No mundo ocidental, pretende-se
enraizar a crise de valores na mulher e no seu desempenho enquanto mãe e dona
de casa. Jornalistas,
comentadores e políticos atribuem os males da nação às mães que não cumpririam
com as suas obrigações de educadoras e seriam assim responsáveis pela
desintegração social. Curiosamente, as mulheres são praticamente
excluídas desse debate. A solução para o problema residiria no retorno aos
valores tradicionais. Tudo se passaria como se a esfera privada tivesse de ser o suporte da
vida da nação, enquanto as decisões que importam a esta seriam tomadas apenas
pelos elementos masculinos. Este ideal cultural com as mães tendo a seu cargo a
educação dos filhos limita obviamente a participação das mulheres na vida
pública, confinando-as à esfera privada da vida doméstica, e reforça o conceito
de esfera pública como um domínio do masculino.
Quem defende o retorno aos
valores tradicionais pretende que a esfera pública é neutra; mas tal neutralidade é muito discutível.

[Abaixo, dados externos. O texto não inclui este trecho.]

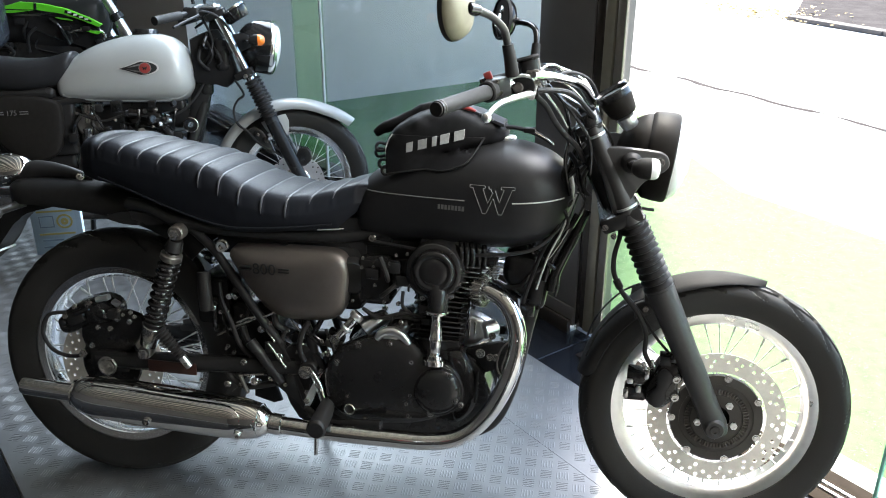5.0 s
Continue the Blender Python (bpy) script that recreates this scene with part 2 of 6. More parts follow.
def tube(bm, pts, r, seg=10, curve=8, caps=True):
    """A round bar along a smooth line; r is a radius or a list of radii along the points given."""
    line = smooth_line(pts, curve) if curve else [Vector(p) for p in pts]
    if isinstance(r, (int, float)):
        radii = [r] * len(line)
    else:
        radii = list(np.interp(np.linspace(0, len(r) - 1, len(line)), range(len(r)), r))
    rings, side = [], None
    for i, p in enumerate(line):
        d = (line[min(i + 1, len(line) - 1)] - line[max(i - 1, 0)]).normalized()
        if side is None:
            side = d.orthogonal().normalized()
        side = (side - d * side.dot(d)).normalized()
        up = d.cross(side)
        rings.append([p + (side * math.cos(a) + up * math.sin(a)) * radii[i] for a in (2 * math.pi * k / seg for k in range(seg))])
    skin(bm, rings, True, caps)
    return bm


def lathe(bm, profile, m, seg=48, caps=False):
    """Turn (axial, radius) pairs about the local Z of the matrix m."""
    rings = [[m @ Vector((r * math.cos(2 * math.pi * k / seg), r * math.sin(2 * math.pi * k / seg), h)) for k in range(seg)] for h, r in profile]
    skin(bm, rings, True, caps)
    return bm


def along(p, q):
    """A matrix at p whose Z looks to q."""
    p, q = Vector(p), Vector(q)
    return Matrix.Translation(p) @ (q - p).to_track_quat("Z", "Y").to_matrix().to_4x4()


def block(bm, lo, hi, bevel=0.003, m=None, seg=2):
    """A box between two corners, with rounded edges."""
    lo, hi = Vector(lo), Vector(hi)
    r = bmesh.ops.create_cube(bm, size=1)
    vs = r["verts"]
    s = Matrix.LocRotScale((lo + hi) / 2, None, hi - lo)
    bmesh.ops.transform(bm, matrix=s, verts=vs)
    if bevel:
        es = list({e for v in vs for e in v.link_edges})
        o = bmesh.ops.bevel(bm, geom=es, offset=bevel, segments=seg, affect="EDGES", profile=0.5)
        vs = list({v for f in o["faces"] for v in f.verts} | {v for v in vs if v.is_valid})
    if m is not None:
        bmesh.ops.transform(bm, matrix=m, verts=vs)
    return bm


def slab(bm, outline, y0, y1, bevel=0.004, round_n=0, bulge=0.0):
    """A plate from an outline in the XZ plane, between y0 (back) and y1 (face), its face edge rounded."""
    pts = [Vector((x, 0, z)) for x, z in outline]
    if round_n:
        pts = smooth_line(pts + [pts[0]], round_n)[:-1]
    c = sum(pts, Vector()) / len(pts)
    d = 1 if y1 > y0 else -1
    steps = [(y0, 0.0), (y1 - d * bevel, 0.0), (y1 - d * bevel * 0.3, bevel * 0.3), (y1, bevel)]
    rings = []
    for y, inset in steps:
        rings.append([Vector((p.x, y, p.z)) + ((c - p).normalized() * inset) for p in pts])
    if bulge:
        for f, h in ((0.75, 0.4), (0.5, 0.75), (0.25, 0.93)):
            rings.append([Vector((c.x + (p.x - c.x) * f, y1 + d * bulge * h, c.z + (p.z - c.z) * f)) for p in pts])
    skin(bm, rings)
    return bm


def bolt(bm, p, r=0.006, h=0.005, axis=(0, -1, 0), hexed=True):
    p = Vector(p)
    m = along(p, p + Vector(axis))
    lathe(bm, [(0, r * 1.2), (h * 0.25, r * 1.2), (h * 0.3, r), (h, r), (h, r * 0.5), (h * 0.5, r * 0.45)], m, 12 if not hexed else 6, True)
    return bm


def letters(name, text, size, m, material, parent, depth=0.0008, label=""):
    cu = bpy.data.curves.new(name, "FONT")
    cu.body, cu.size, cu.extrude, cu.align_x, cu.align_y = text, size, depth, "CENTER", "CENTER"
    tmp = new(name, cu)
    bpy.context.view_layer.update()
    me = bpy.data.meshes.new_from_object(tmp.evaluated_get(bpy.context.evaluated_depsgraph_get()))
    bpy.data.objects.remove(tmp)
    bpy.data.curves.remove(cu)
    me.name = name
    me.transform(m)
    me.materials.clear()
    me.materials.append(material)
    ob = new(name, me)
    ob.parent = parent
    if label:
        ob["label"] = label
    return ob


# ---- the room: u runs along the window wall, n out through it ----
ROOM = pose(0, 0, 0, 0, 0, -43.7)


def room_box(name, lo, hi, material, bevel=0.004, parent=None, label="", category="", kind=""):
    bm = bmesh.new()
    block(bm, lo, hi, bevel, ROOM)
    ob = obj(name, bm, material, parent, "", 30)
    return tagged(ob, label, category, "", kind)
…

O facto de a ela terem acesso, com uma escandalosa predominância, elementos do
sexo masculino afeta de modo decisivo a sua natureza porque uma esfera pública,
assim constituída, embora pretenda defender valores universais, acaba por se
constituir porta-voz de valores que interessam fundamentalmente à parte da humanidade
que representa.
Por outro lado, no mundo moderno e na civilização
ocidental, a autoridade masculina está em crise, não tanto por vitória das
mulheres, mas mais pelo facto de os homens terem abusado da autoridade que
detinham sobre os elementos da esfera privada: crianças molestadas pelos pais
biológicos ou por membros do clero, mulheres ou amantes assassinadas, assédio
sexual nos locais de trabalho, são façanhas que põem em cheque uma autoridade
que durante muito tempo foi reconhecida, porque vista como protetora dos mais
fracos. Muitas mulheres tiveram de lançar mão dos seus próprios recursos e
começaram a perceber que a autoridade masculina afinal defendia interesses que
as transcendiam; puderam assim denunciar a falácia existente: a esfera pública
apenas pretensamente defende valores universais, de facto não pode deixar de
reflectir os interesses da parte masculina da humanidade que maioritariamente a
constitui.
Por tudo isto, hoje em dia, as mulheres
trabalhadoras continuam a enfrentar discriminação, desencorajamento e falta de
apoio para as lides domésticas. Em numerosas situações o sucesso profissional
dos homens repousa numa retaguarda protegida por mulheres que tomam a seu cargo
a tarefa de lhes criarem um ambiente favorável a esse sucesso, ora é exatamente
o contrário o que se passa com as mulheres trabalhadoras.